Large-Scale Web Architecture — When AI Floods the Toolbox: Future Architects Win by Defining Problems, Not Knowing Solutions
I just finished reading Large-Scale Website Technical Architecture. Honestly, the line that hit me hardest wasn't in the architecture diagrams — it was a single sentence from the preface:
"Good design is never imitation, nor mechanically applying a pattern. It is creation and innovation built on a deep understanding of the problem."
That is "micro-innovation" — nothing earth-shattering, just a refreshing sense of "I've seen this before, but never quite like this." You can feel the author's love for architecture, the depth of exploration, and that almost combative directness when confronting technical problems.
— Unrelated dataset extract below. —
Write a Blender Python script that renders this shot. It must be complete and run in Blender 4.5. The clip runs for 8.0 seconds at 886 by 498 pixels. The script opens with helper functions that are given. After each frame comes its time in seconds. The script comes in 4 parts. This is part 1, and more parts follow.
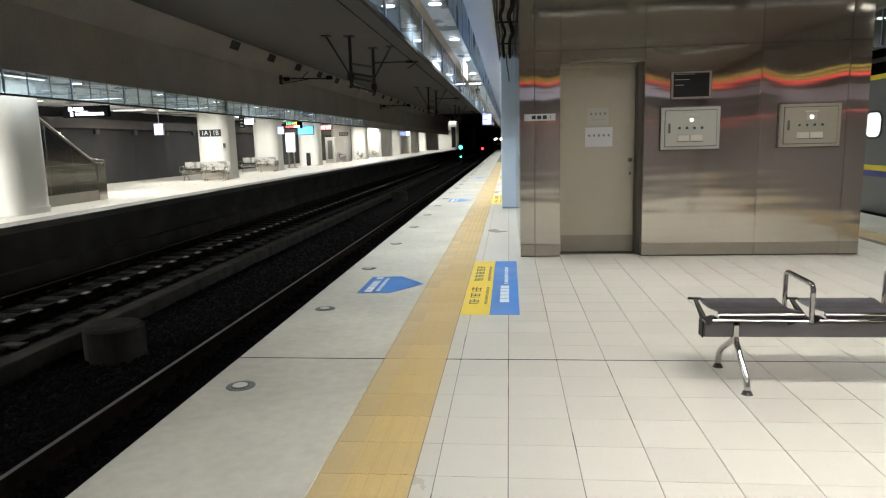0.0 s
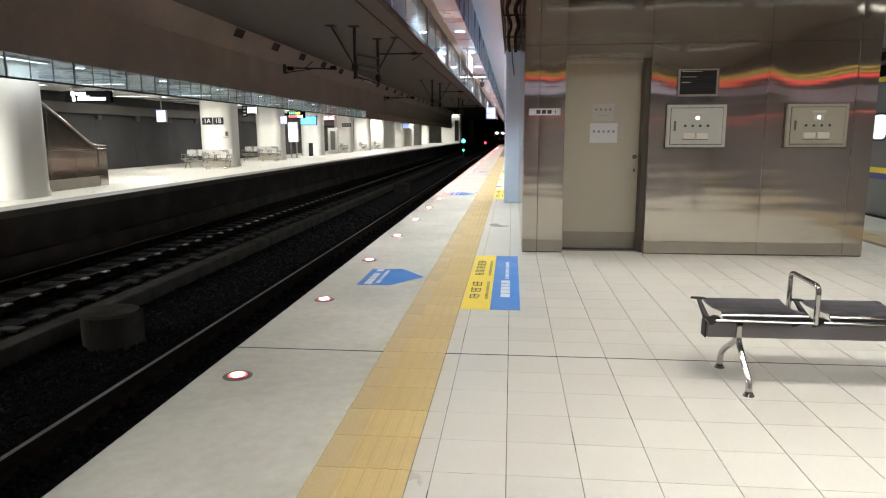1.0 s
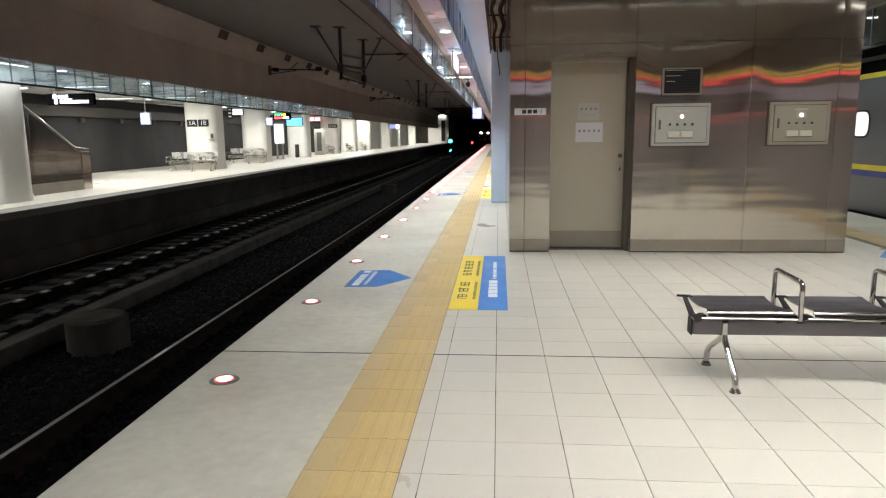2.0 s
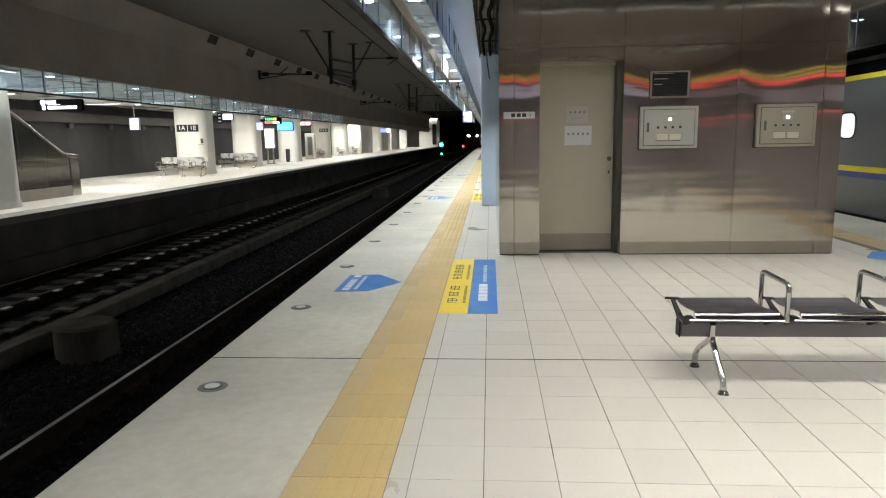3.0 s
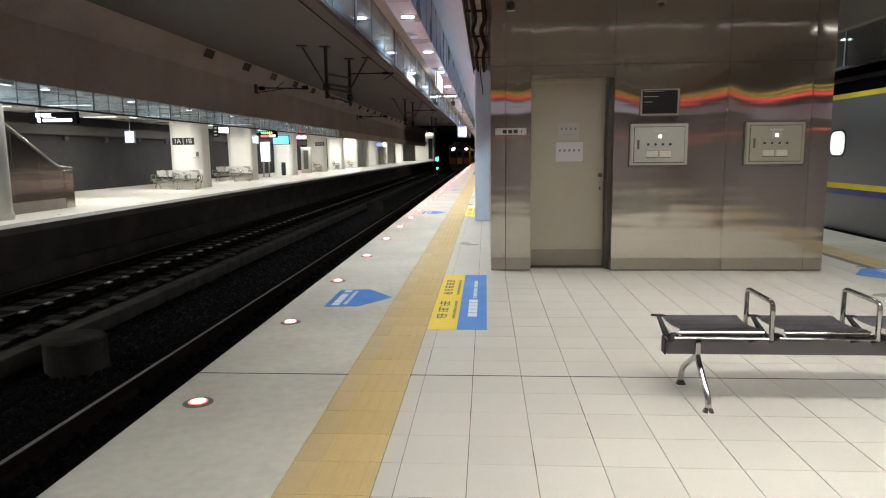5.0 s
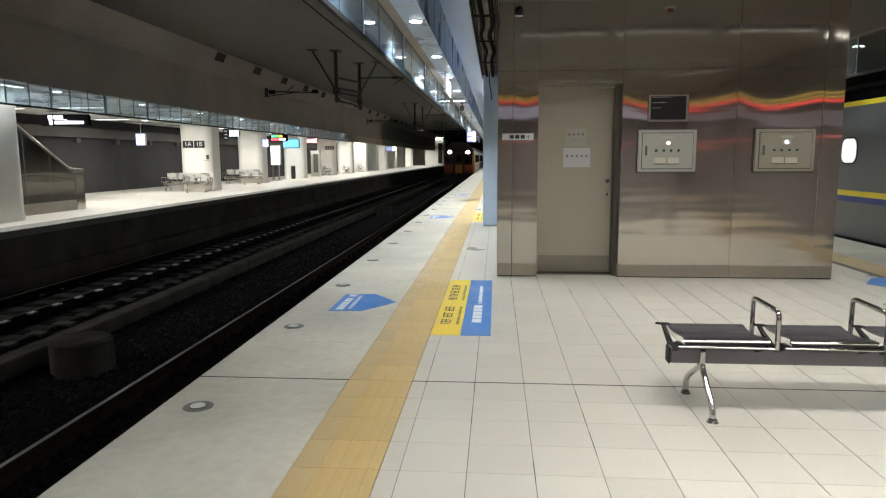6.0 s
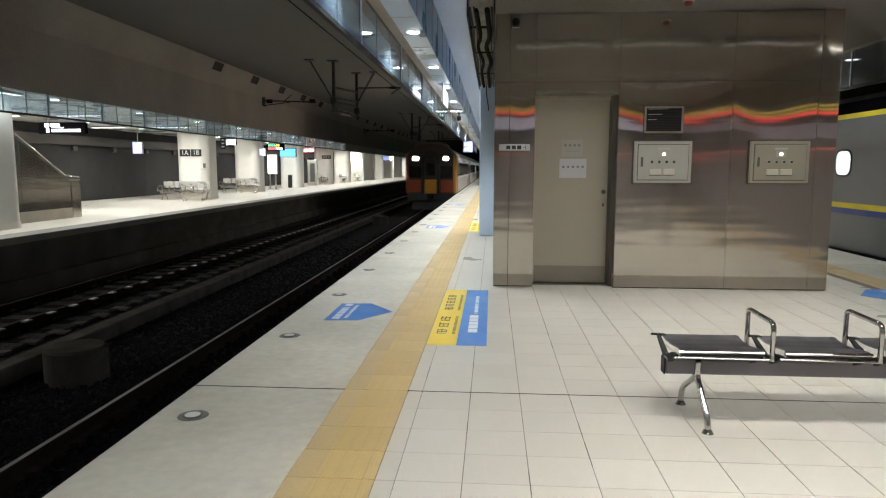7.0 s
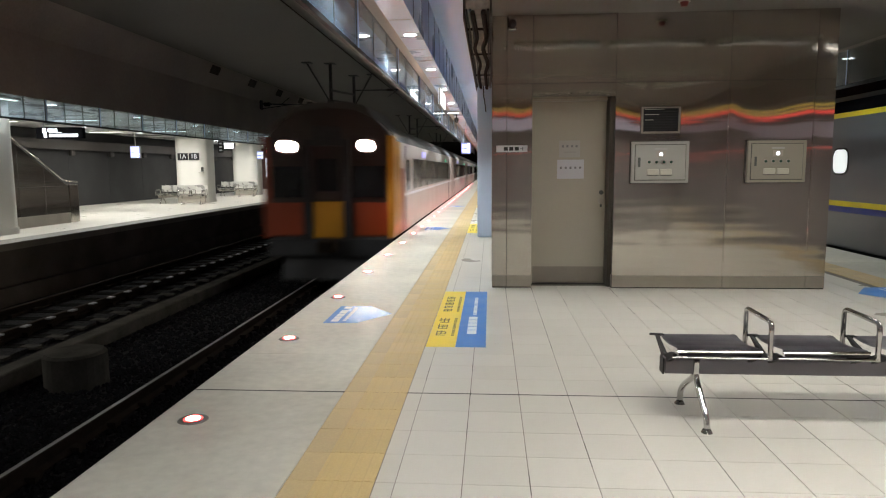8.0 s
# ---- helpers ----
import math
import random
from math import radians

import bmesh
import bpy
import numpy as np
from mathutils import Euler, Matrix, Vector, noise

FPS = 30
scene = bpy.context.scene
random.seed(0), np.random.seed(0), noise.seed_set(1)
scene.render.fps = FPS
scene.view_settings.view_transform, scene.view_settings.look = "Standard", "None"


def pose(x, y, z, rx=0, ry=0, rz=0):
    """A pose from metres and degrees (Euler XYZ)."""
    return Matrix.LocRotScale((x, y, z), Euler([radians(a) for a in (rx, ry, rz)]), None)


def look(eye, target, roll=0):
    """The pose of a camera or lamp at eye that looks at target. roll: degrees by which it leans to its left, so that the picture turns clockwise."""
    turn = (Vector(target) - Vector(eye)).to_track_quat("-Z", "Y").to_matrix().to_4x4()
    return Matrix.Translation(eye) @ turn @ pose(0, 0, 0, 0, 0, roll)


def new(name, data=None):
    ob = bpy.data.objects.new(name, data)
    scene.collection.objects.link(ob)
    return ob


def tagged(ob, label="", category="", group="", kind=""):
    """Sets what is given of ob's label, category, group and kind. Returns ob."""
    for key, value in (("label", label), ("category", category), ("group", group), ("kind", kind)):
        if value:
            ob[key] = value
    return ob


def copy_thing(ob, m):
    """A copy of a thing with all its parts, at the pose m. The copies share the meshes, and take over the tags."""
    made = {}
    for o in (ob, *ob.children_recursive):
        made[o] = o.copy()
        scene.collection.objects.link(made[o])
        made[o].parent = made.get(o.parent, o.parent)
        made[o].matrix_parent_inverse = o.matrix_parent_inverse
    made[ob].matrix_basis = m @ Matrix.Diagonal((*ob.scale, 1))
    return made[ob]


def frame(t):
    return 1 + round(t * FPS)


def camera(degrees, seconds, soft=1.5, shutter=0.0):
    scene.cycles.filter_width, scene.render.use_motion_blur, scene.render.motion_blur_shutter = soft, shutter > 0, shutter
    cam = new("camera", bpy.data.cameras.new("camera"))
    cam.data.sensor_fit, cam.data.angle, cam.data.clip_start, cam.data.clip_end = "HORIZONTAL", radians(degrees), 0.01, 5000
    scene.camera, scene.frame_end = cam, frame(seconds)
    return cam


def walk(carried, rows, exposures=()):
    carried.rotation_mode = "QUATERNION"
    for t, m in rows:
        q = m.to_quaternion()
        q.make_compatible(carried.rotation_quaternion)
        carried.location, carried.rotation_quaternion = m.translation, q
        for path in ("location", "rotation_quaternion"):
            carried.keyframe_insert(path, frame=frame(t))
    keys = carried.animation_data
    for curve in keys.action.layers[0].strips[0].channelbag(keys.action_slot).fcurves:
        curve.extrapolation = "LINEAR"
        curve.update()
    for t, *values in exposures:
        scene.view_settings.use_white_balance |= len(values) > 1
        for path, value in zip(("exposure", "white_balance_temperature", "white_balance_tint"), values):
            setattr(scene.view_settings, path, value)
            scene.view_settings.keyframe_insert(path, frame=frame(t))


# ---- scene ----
cam = camera(67.2, 8.0, soft=1.15, shutter=0.9)
PATH = [
    (0, (0.016, -4.057, 1.363), (-0.1839, -2.0927, 1.0464), -1.45),
    (0.5, (0.005, -4.024, 1.357), (-0.2007, -2.0612, 1.0358), -0.52),
    (1, (0.005, -4.016, 1.355), (-0.1962, -2.0546, 1.0189), -0.19),
    (1.5, (0.009, -4.012, 1.356), (-0.1769, -2.0494, 1.0181), -0.34),
    (3, (0.032, -4.008, 1.363), (-0.1097, -2.0397, 1.0371), -0.98),
    (3.5, (0.066, -4.006, 1.365), (-0.0820, -2.0377, 1.0449), -0.78),
    (4, (0.098, -4.006, 1.365), (-0.1139, -2.0411, 1.0565), -0.26),
    (4.5, (0.071, -4.026, 1.376), (-0.0493, -2.0510, 1.0848), -0.76),
    (6, (0.120, -3.987, 1.381), (-0.0364, -2.0118, 1.1096), -0.24),
    (6.5, (0.118, -4.000, 1.385), (-0.0344, -2.0212, 1.1362), -0.05),
    (7, (0.120, -3.997, 1.383), (-0.0254, -2.0171, 1.1405), 0.08),
    (7.5, (0.123, -4.005, 1.382), (-0.0177, -2.0241, 1.1421), -0.04),
    (8, (0.123, -4.005, 1.387), (-0.0186, -2.0240, 1.1491), -0.40),
]
EXPOSURES = [(0.0, 0.30), (0.5, 0.35), (1.5, 0.33), (3.0, 0.24), (3.5, 0.26), (4.0, 0.31), (4.5, 0.17), (6.0, 0.18), (7.0, 0.15), (7.5, 0.11), (8.0, -0.03)]
walk(cam, [(t, look(eye, target, roll)) for t, eye, target, roll in PATH], EXPOSURES)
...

Many of today's large websites started from a tiny LAMP stack (Linux / Apache / MySQL / PHP). As the service grew and bottlenecks appeared, developers would think about fixing things on the software side — following DRY principles and so on. But from an architect's perspective, the thought immediately goes to hardware-side scalability.
Distributed services, decomposing monoliths, UI layers, synchronous vs. asynchronous processing — these are all weapons in the arsenal. But the author emphasizes one thing clearly: don't apply patterns for the sake of applying patterns. A website's architecture does need some redundancy, but remember — the company needs to be profitable. Money spent on capacity you never use is waste. These architectural patterns are tools in a toolbox. The question of when to draw the sword always stays in human hands.
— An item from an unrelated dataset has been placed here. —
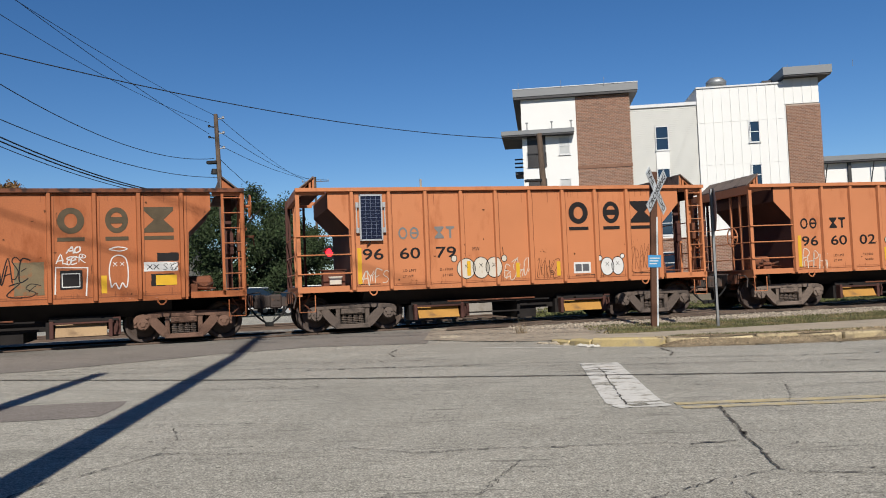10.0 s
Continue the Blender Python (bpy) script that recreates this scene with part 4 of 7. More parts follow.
def sill_bm(bm, x0, x1, y):
    s = -1 if y < 0 else 1
    box(bm, x0, x1, min(y - s * 0.06, y + s * 0.002), max(y - s * 0.06, y + s * 0.002), 0.945, 0.998)


def under_bm(bm, r0, r1):
    """Centre sill and the sheets that slope in under the sides."""
    box(bm, r0 - 1.35, r1 + 1.35, -0.33, 0.33, 0.52, 0.98)
    a = [(-1.46, 0.99), (1.46, 0.99), (0.95, 0.60), (-0.95, 0.60)]
    x0, x1 = r0 + 0.25, r1 - 0.25
    p = [bm.verts.new((x0, y, z)) for y, z in a]
    q = [bm.verts.new((x1, y, z)) for y, z in a]
    bm.faces.new(p)
    bm.faces.new(q[::-1])
    for i in range(4):
        j = (i + 1) % 4
        bm.faces.new((p[j], p[i], q[i], q[j]))


def chute_block_bm(bm, c):
    for x0, x1, z0, z1 in ((-0.66, 0.66, 0.36, 0.66), (-0.72, -0.60, 0.20, 0.56), (0.60, 0.72, 0.20, 0.56)):
        box(bm, c + x0, c + x1, -1.12, -0.62, z0, z1)
    box(bm, c - 0.6, c + 0.6, -0.62, 1.0, 0.50, 0.66)
    box(bm, c - 0.2, c + 0.74, -1.28, -1.1, 0.55, 0.59)


def chute_plate_bm(bm, c):
    pts = [(-1.30, 0.24), (-1.26, 0.24), (-1.12, 0.50), (-1.16, 0.50)]
    p = [bm.verts.new((c - 0.52, y, z)) for y, z in pts]
    q = [bm.verts.new((c + 0.50, y, z)) for y, z in pts]
    bm.faces.new(p)
    bm.faces.new(q[::-1])
    for i in range(4):
        j = (i + 1) % 4
        bm.faces.new((p[j], p[i], q[i], q[j]))


def chute_frame_bm(bm, c):
    for x in (-0.60, 0.57):
        soft_box(bm, c + x - 0.03, c + x + 0.05, -1.30, -1.06, 0.20, 0.58, 0.012)
    box(bm, c - 0.62, c + 0.64, -1.29, -1.24, 0.51, 0.545)
    box(bm, c + 0.62, c + 0.78, -1.2, -1.05, 0.24, 0.62)
    pipe(bm, [(c + 0.7, -1.24, 0.58), (c + 0.72, -1.27, 0.44), (c + 0.69, -1.25, 0.3)], 0.022)


def side_frame_bm(bm):
    y0, y1 = -1.12, -0.98
    outline = [(-1.05, 0.40), (-1.07, 0.52), (-1.02, 0.60), (-0.90, 0.645), (-0.70, 0.66), (-0.45, 0.68), (0.45, 0.68), (0.70, 0.66), (0.90, 0.645), (1.02, 0.60), (1.07, 0.52), (1.05, 0.40),
               (1.00, 0.44), (0.96, 0.53), (0.86, 0.55), (0.70, 0.545), (0.45, 0.565), (-0.45, 0.565), (-0.70, 0.545), (-0.86, 0.55), (-0.96, 0.53), (-1.00, 0.44)]
    prism(bm, outline, y0 - 0.03, y1 + 0.02)
    for s in (-1, 1):
        def m(pts):
            return [(s * x, z) for x, z in pts] if s > 0 else [(s * x, z) for x, z in pts][::-1]
        prism(bm, m([(1.06, 0.34), (1.06, 0.50), (0.99, 0.54), (0.99, 0.34)]), y0, y1)
        prism(bm, m([(0.76, 0.33), (0.84, 0.60), (0.64, 0.61), (0.60, 0.50), (0.70, 0.44)]), y0 - 0.01, y1)
        prism(bm, m([(0.76, 0.45), (0.72, 0.57), (0.60, 0.58), (0.45, 0.41), (0.35, 0.29), (0.31, 0.10), (0.44, 0.105), (0.54, 0.19), (0.66, 0.34)]), y0 - 0.03, y1 + 0.01)
        prism(bm, m([(0.30, 0.15), (0.40, 0.19), (0.40, 0.30), (0.385, 0.50), (0.44, 0.62), (0.30, 0.62)]), y0 - 0.005, y1)
    prism(bm, [(-0.42, 0.08), (0.42, 0.08), (0.37, 0.185), (-0.37, 0.185)], y0 - 0.05, y1 + 0.03)
    bmesh.ops.bevel(bm, geom=bm.edges[:], offset=0.014, segments=1, affect="EDGES")


def bolster_end_bm(bm):
    soft_box(bm, -0.285, 0.285, -1.10, -0.88, 0.44, 0.575, 0.02)
    prism(bm, [(-0.20, 0.585), (0.20, 0.585), (0.25, 0.63), (-0.25, 0.63)], -1.09, -0.92)
    for x in (-0.16, 0.16):
        box(bm, x - 0.05, x + 0.05, -1.115, -1.09, 0.475, 0.545)


def spring_bm(bm):
    prof = []
    for i in range(6):
        z = 0.19 + i * 0.042
        prof += [(0.04, z), (0.066, z + 0.010), (0.066, z + 0.026), (0.04, z + 0.036)]
    lathe(bm, prof, "Z", 10)


def journal_bm(bm):
    lathe(bm, [(0.0, -1.12), (0.055, -1.12), (0.06, -1.10), (0.125, -1.09), (0.13, -1.0), (0.15, -0.99), (0.15, -0.90)], "Y", 16)
    box(bm, -0.13, 0.13, -1.06, -0.92, 0.06, 0.15)
    for i in range(3):
        a = i * math.tau / 3 + 0.5
        cyl(bm, (0.085 * math.cos(a), -1.10, 0.085 * math.sin(a)), (0.085 * math.cos(a), -1.125, 0.085 * math.sin(a)), 0.022, seg=6)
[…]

Don't Chase Perfection — an 80-Point Common Denominator Is Enough¶
In any company project, you've surely run into this: whatever you're building, some other team or user base has a vaguely similar need. The real test for an architect in that moment isn't technical knowledge — it's the ability to ask the right questions and dig into the real needs.
You have to uncover what different users actually want at their core. Perfect architecture doesn't exist. Don't be naive enough to try to satisfy everyone's imaginary 100-point solution.
The most efficient approach is to find the common ground. Some requirements can be met if you just take a slightly different angle. Maybe the resulting product scores only 80 in everyone's mind — but wrapped and integrated correctly, it becomes a common denominator everyone can live with. What an architect needs is a project that can actually ship, not a castle in the air.
Use a Big-Enough Incentive to Outweigh the Inconvenience — Let the Gears Turn Themselves¶
People often ask: how do you get a team to buy into your architecture? Everyone is already stretched thin. For anything that costs mental energy, what people want is just one thing: stability.
So instead of grand speeches, offer a benefit big enough to outweigh the pain of change.
Once the incentive is attractive enough to pull people in, the gears of the machine start turning on their own. Here's where it gets interesting: once those gears start turning, engineers from each unit naturally begin maintaining the system together, becoming part of the architecture itself — even "riding" the architect forward.
The highest state of a successful architect is ultimately "the architecture no longer needs an architect." But to get there, you have to think like a chess player — look several moves ahead and prepare early for what might happen.
AI Has Spilled All the Tools — So What Are We Competing On Now?¶
In today's AI-driven world, a lot of people are anxious. But consider the flip side: now that AI has thoroughly mastered the tools and solutions that architects use, for architects who understand the principles behind the problems, AI becomes the most powerful assistant imaginable.
You now need just a single prompt, and AI can generate dozens of possible tools or solutions.
When finding answers gets that cheap, the architect's core value shifts entirely: defining the problem.
You're responsible for asking the right questions. Where is the real bottleneck? What's the hardest part to move? You need to identify that critical leverage point, then use it. AI will find the tools for you. How you choose and how you wield them — that still belongs to human intelligence.